(begin)

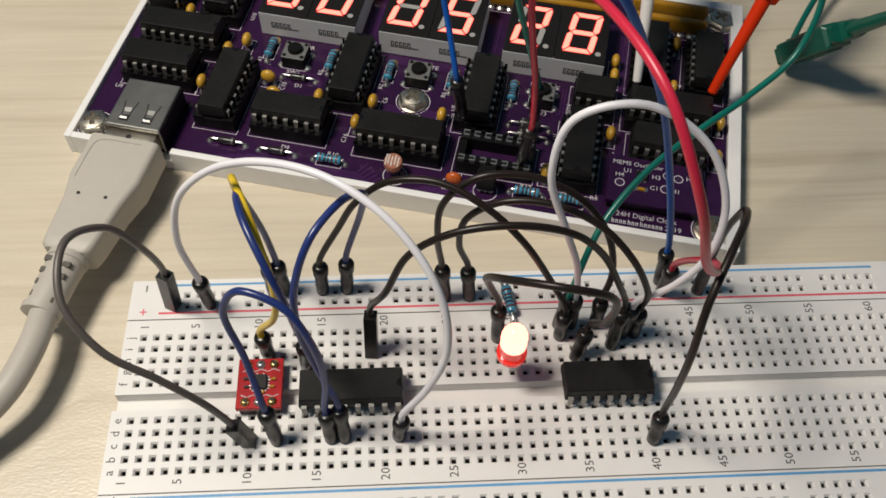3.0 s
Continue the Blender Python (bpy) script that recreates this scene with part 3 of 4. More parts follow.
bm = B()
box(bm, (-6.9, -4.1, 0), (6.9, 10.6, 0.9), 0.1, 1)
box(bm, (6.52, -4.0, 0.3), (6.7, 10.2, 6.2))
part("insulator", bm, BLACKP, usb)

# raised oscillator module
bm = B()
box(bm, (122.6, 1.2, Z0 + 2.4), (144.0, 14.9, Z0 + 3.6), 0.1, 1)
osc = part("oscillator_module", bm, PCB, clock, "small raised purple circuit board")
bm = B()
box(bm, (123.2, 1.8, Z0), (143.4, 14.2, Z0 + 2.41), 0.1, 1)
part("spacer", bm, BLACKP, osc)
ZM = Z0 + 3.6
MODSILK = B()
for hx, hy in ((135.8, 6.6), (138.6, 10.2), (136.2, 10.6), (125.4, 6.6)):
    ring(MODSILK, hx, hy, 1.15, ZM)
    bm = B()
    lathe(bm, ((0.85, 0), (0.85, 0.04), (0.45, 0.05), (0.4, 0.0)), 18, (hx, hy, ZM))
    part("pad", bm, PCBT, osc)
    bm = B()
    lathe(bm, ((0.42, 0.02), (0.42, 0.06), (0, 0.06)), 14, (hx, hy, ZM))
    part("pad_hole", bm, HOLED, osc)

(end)

● **Requirements**
Restate each line from the start of the listing through the line bearing "bm, BLACKP, usb)" word for word. Drop the pictures.

● **Reply to the exercise**
3.0 s
Continue the Blender Python (bpy) script that recreates this scene with part 3 of 4. More parts follow.
bm = B()
box(bm, (-6.9, -4.1, 0), (6.9, 10.6, 0.9), 0.1, 1)
box(bm, (6.52, -4.0, 0.3), (6.7, 10.2, 6.2))
part("insulator", bm, BLACKP, usb)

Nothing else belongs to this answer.